La corrélation entre les taux du marché et les taux hypothécaires proposés par les banques de détail est assez mécanique, reprend Thomas Veraguth. Il ne faut pas s’attendre à des hausses immédiates, mais à moyen terme, «il sera utile de surveiller l’évolution de la courbe des taux pour déterminer le comportement des banques sur le marché du financement immobilier.»

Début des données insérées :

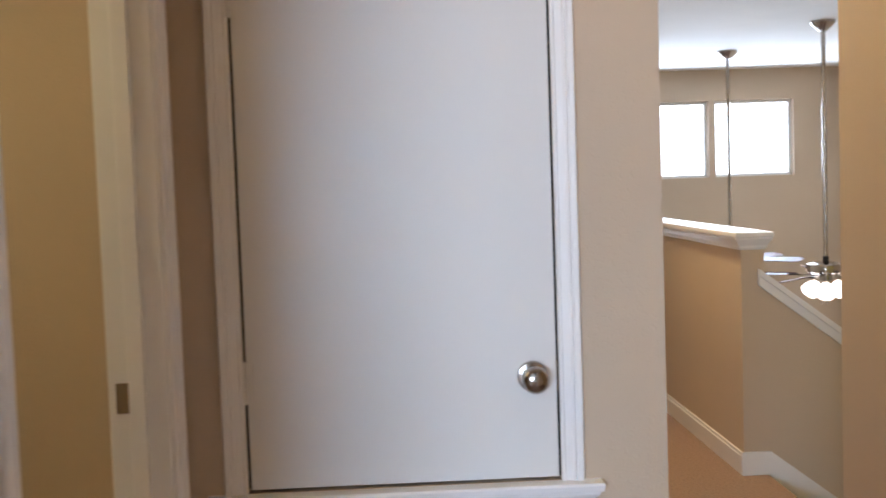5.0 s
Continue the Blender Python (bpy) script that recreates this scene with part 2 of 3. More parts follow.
def casing(name, along, plane, out, a0, a1, z0, z1, mat=None, closed=False, width=0.062, deep=1.0):
    """A mitred moulding round an opening. along: 'x' or 'y'; out: +1 or -1, the way it stands proud of the plane."""
    bm = bmesh.new()
    corners = [(a0, z0, -1, -1 if closed else 0), (a0, z1, -1, 1), (a1, z1, 1, 1), (a1, z0, 1, -1 if closed else 0)]
    rings = []
    for a, z, da, dz in corners:
        ring = []
        for u, v in CASING:
            u, v = u * width / 0.062, v * deep
            p = (a + da * u, plane + out * v, z + dz * u)
            ring.append(p if along == "x" else (p[1], p[0], p[2]))
        rings.append(ring)
    if closed:
        rings.append(rings[0])
    loft(bm, rings, caps=not closed)
    if closed:
        bmesh.ops.remove_doubles(bm, verts=bm.verts, dist=1e-5)
    return finish(name, bm, mat or TRIM)


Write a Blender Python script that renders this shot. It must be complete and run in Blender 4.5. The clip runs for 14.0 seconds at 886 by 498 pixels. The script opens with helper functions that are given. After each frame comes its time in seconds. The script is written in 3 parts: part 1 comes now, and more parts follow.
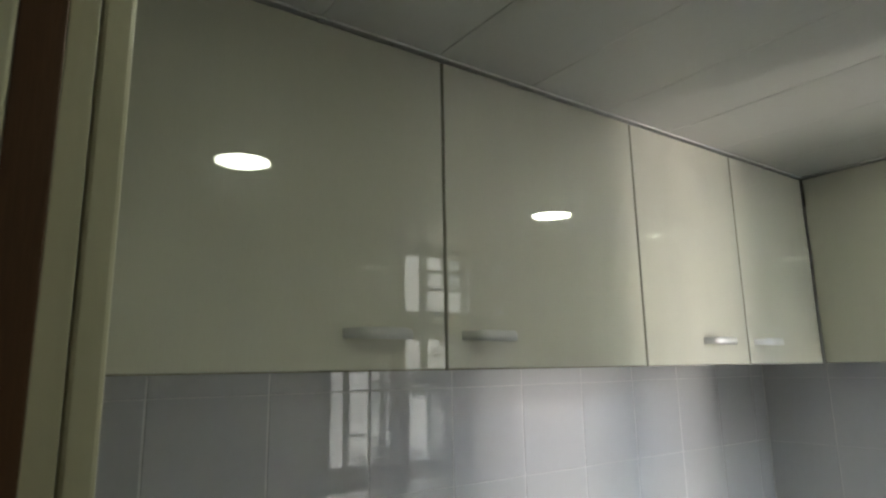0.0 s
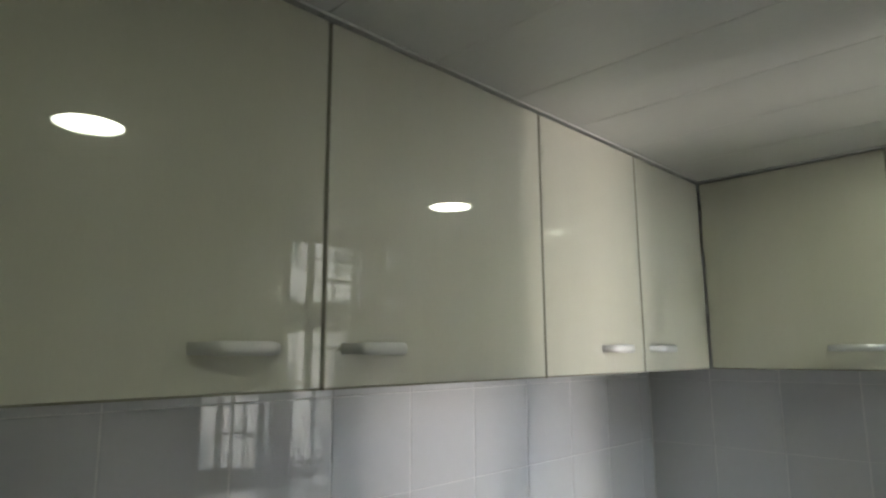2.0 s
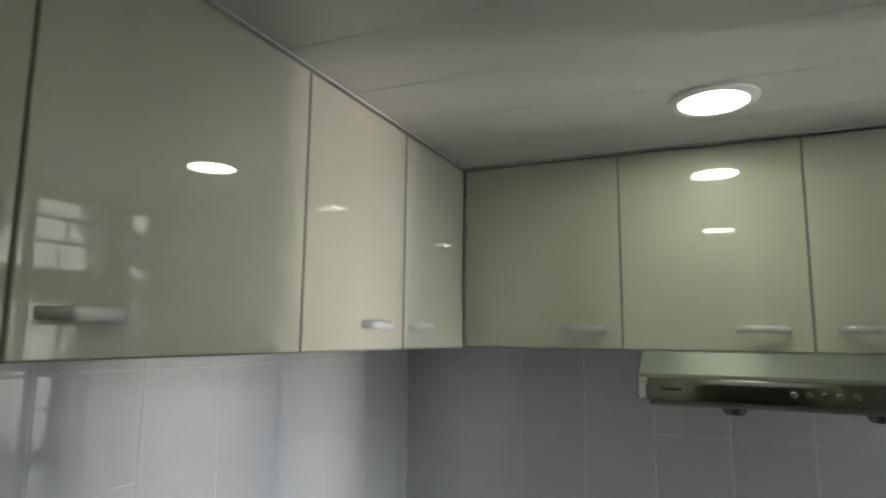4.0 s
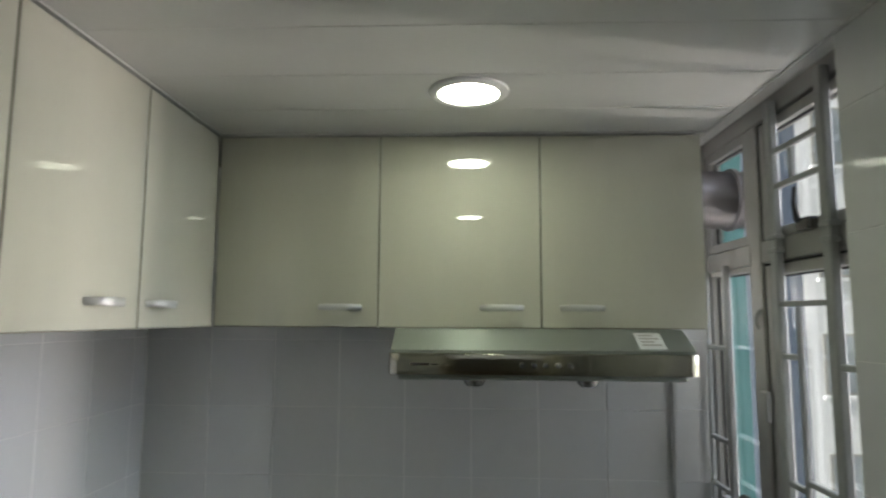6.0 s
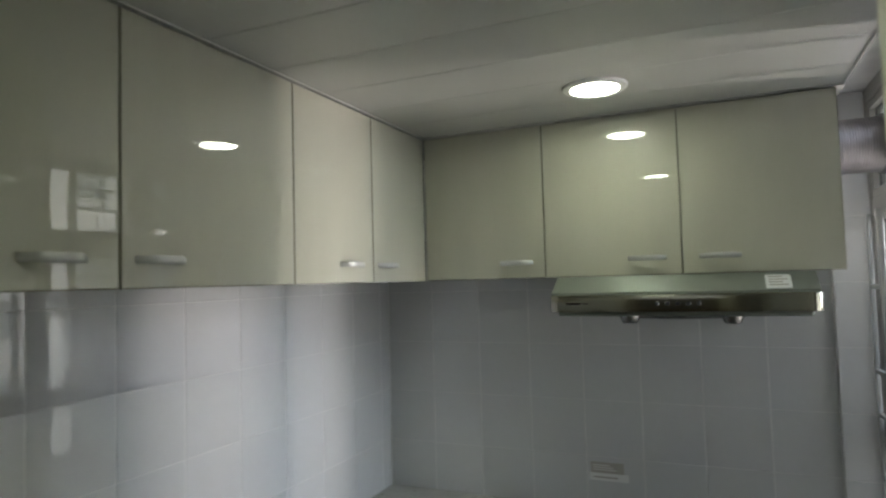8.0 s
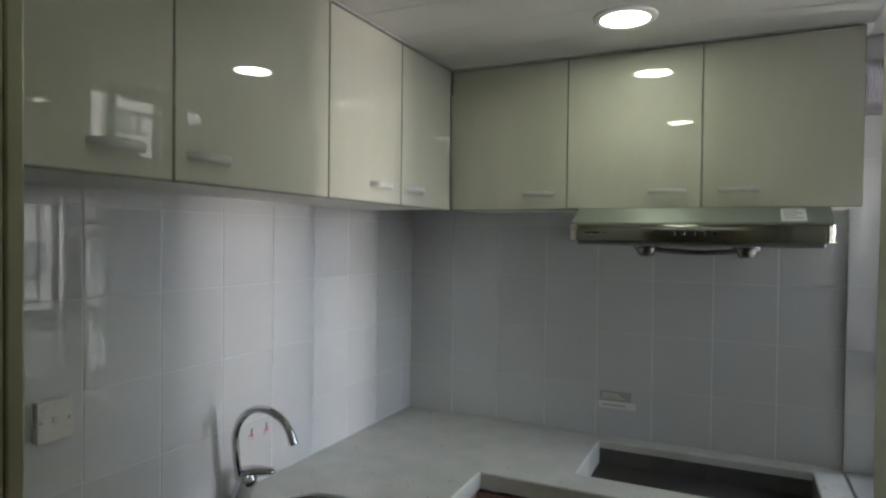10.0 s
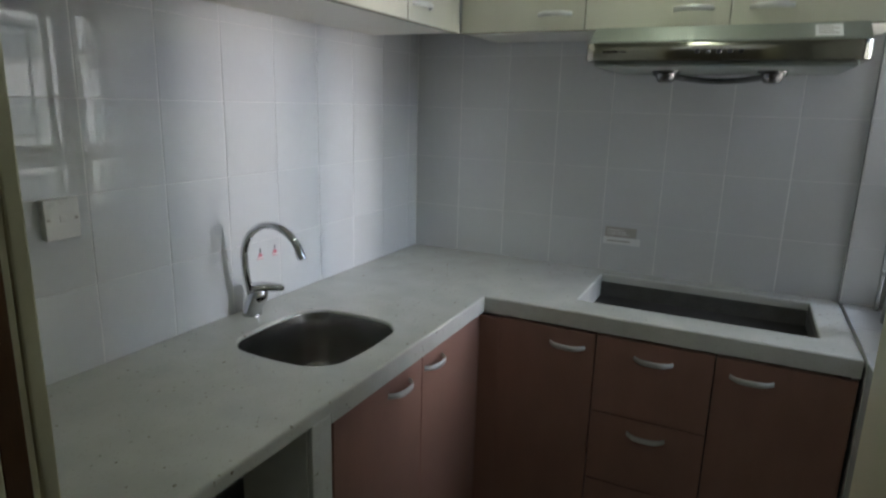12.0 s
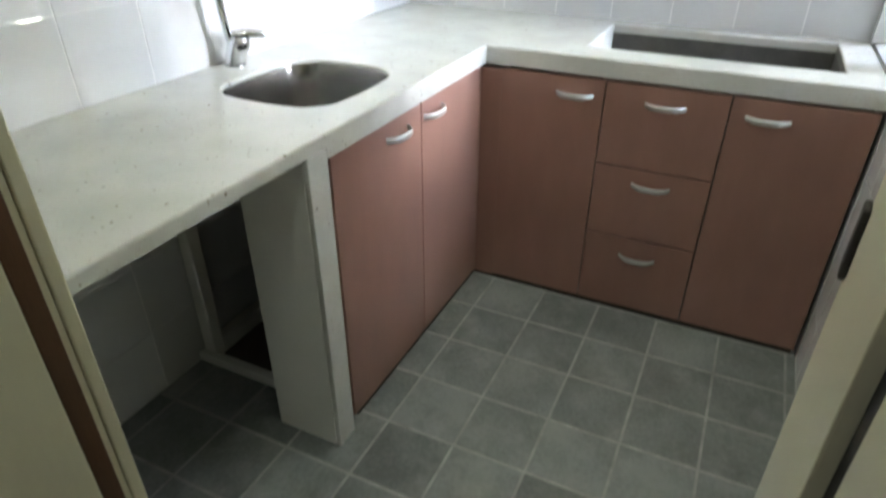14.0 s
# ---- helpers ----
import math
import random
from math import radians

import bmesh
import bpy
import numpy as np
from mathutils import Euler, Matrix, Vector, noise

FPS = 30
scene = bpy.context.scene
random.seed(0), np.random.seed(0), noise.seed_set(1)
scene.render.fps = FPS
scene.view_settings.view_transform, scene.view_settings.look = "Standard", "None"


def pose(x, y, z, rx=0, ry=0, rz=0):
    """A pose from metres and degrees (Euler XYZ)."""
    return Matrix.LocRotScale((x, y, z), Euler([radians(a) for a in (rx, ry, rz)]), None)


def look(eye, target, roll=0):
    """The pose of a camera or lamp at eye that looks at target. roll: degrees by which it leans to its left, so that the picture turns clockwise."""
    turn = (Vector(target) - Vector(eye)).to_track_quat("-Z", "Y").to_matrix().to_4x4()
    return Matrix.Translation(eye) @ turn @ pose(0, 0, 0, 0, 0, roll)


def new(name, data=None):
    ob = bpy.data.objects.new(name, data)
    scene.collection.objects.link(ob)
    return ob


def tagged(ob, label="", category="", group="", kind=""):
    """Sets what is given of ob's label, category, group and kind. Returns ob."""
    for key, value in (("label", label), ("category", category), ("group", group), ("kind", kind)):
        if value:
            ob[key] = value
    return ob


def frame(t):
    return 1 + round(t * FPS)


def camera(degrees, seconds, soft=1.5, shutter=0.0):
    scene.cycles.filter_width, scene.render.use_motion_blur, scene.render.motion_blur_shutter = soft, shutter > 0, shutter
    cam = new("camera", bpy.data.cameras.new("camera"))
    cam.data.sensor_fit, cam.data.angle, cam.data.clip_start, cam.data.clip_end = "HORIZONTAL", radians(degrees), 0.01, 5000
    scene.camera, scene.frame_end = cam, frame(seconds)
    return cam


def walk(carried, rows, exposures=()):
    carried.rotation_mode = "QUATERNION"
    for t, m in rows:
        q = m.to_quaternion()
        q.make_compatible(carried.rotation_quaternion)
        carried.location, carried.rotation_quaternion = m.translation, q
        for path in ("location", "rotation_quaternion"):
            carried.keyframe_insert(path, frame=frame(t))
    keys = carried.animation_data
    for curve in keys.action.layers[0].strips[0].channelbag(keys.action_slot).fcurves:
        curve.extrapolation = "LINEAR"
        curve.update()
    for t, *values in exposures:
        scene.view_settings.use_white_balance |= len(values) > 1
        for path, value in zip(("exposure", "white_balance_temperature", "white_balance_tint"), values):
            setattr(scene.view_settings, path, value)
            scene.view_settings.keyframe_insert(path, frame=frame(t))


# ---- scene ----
cam = camera(71.4, 14.0, soft=2.2, shutter=0.5)
PATH = [
    (0, (-2.068, -1.089, 1.629), (-0.928, 0.509, 2.012), -1.0),
    (0.5, (-2.032, -1.048, 1.648), (-0.92, 0.559, 2.072), -1.3),
    (1, (-2.014, -1.025, 1.667), (-0.819, 0.534, 2.039), -1.2),
    (1.5, (-1.995, -1.008, 1.67), (-0.699, 0.47, 2.038), -0.7),
    (2, (-1.975, -0.993, 1.673), (-0.575, 0.396, 2.003), -0.3),
    (2.5, (-1.954, -1.006, 1.671), (-0.465, 0.294, 1.976), -0.4),
    (3, (-1.935, -0.99, 1.67), (-0.327, 0.163, 1.958), 0.1),
    (5.3, (-1.884, -0.972, 1.646), (0.072, -0.624, 1.877), 0.6),
    (5.5, (-1.88, -0.984, 1.653), (0.088, -0.703, 1.871), 0.7),
    (6, (-1.881, -0.988, 1.654), (0.105, -0.905, 1.874), 0.3),
    (6.2, (-1.886, -0.98, 1.649), (0.102, -0.954, 1.868), 0.2),
    (6.5, (-1.896, -0.995, 1.649), (0.093, -0.9, 1.836), -0.5),
    (7, (-2.005, -1.068, 1.644), (-0.036, -0.762, 1.822), -0.3),
    (7.5, (-2.148, -1.165, 1.625), (-0.243, -0.575, 1.778), -0.7),
    (8, (-2.258, -1.263, 1.627), (-0.434, -0.449, 1.73), -1.6),
    (8.2, (-2.271, -1.295, 1.638), (-0.477, -0.421, 1.76), -2.9),
    (10.3, (-2.34, -1.272, 1.511), (-0.539, -0.406, 1.434), 1.4),
    (10.5, (-2.343, -1.276, 1.5), (-0.546, -0.405, 1.388), 1.5),
    (11, (-2.331, -1.278, 1.465), (-0.543, -0.408, 1.247), 1.8),
    (11.5, (-2.321, -1.267, 1.432), (-0.539, -0.42, 1.103), 2.1),
    (12, (-2.316, -1.261, 1.396), (-0.565, -0.409, 0.94), 1.5),
    (12.5, (-2.305, -1.261, 1.375), (-0.582, -0.413, 0.818), 1.2),
    (13, (-2.295, -1.264, 1.329), (-0.614, -0.426, 0.643), 1.2),
    (13.3, (-2.285, -1.254, 1.308), (-0.637, -0.44, 0.521), 0.9),
    (13.5, (-2.284, -1.257, 1.284), (-0.657, -0.458, 0.44), 0.7),
    (14, (-2.295, -1.254, 1.226), (-0.752, -0.51, 0.193), 0.1),
]
walk(cam, [(t, look(eye, target, roll)) for t, eye, target, roll in PATH],
     [(0.0, 0.07, 6500, 7), (2.0, -0.03, 6500, 7), (3.2, -0.14, 6500, 7), (5.5, -0.22, 6450, 7), (6.5, 0.0, 6450, 7), (7.5, -0.06, 6400, 7), (8.2, -0.22, 6450, 7), (11.0, -0.24, 6250, 8), (11.5, -0.20, 6220, 8), (12.0, -0.02, 6200, 8), (12.5, 0.27, 6150, 8), (13.0, 0.72, 6100, 8), (13.5, 1.28, 6100, 8), (14.0, 1.95, 6250, 9)])
SKY, SUN, WARM, COOL, HALL, LED = 0.06, 10.0, 930.0, 880.0, 0.92, 36.0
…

Jean-Luc Lederrey préfère pondérer: «L’environnement économique global reste relativement faible et certaines banques n’avaient probablement pas ajusté leurs conditions aux baisses de taux les plus récentes.» Deux arguments qui plaident pour une augmentation très modérée des taux hypothécaires. Une chose est en tout cas certaine, selon l’économiste genevois, la convergence des taux suisses avec les taux européens n’aura pas lieu. Parce qu’en prenant cette décision, la BNS ne prive pas tout à fait la Suisse de son indépendance monétaire, comme certains l’ont affirmé hier: «La défense de ce plancher n’équivaut pas à un vrai arrimage à l’euro et la différence d’inflation entre les deux zones monétaires est trop importante pour que les taux suisses se rapprochent des taux européens», juge-t-il.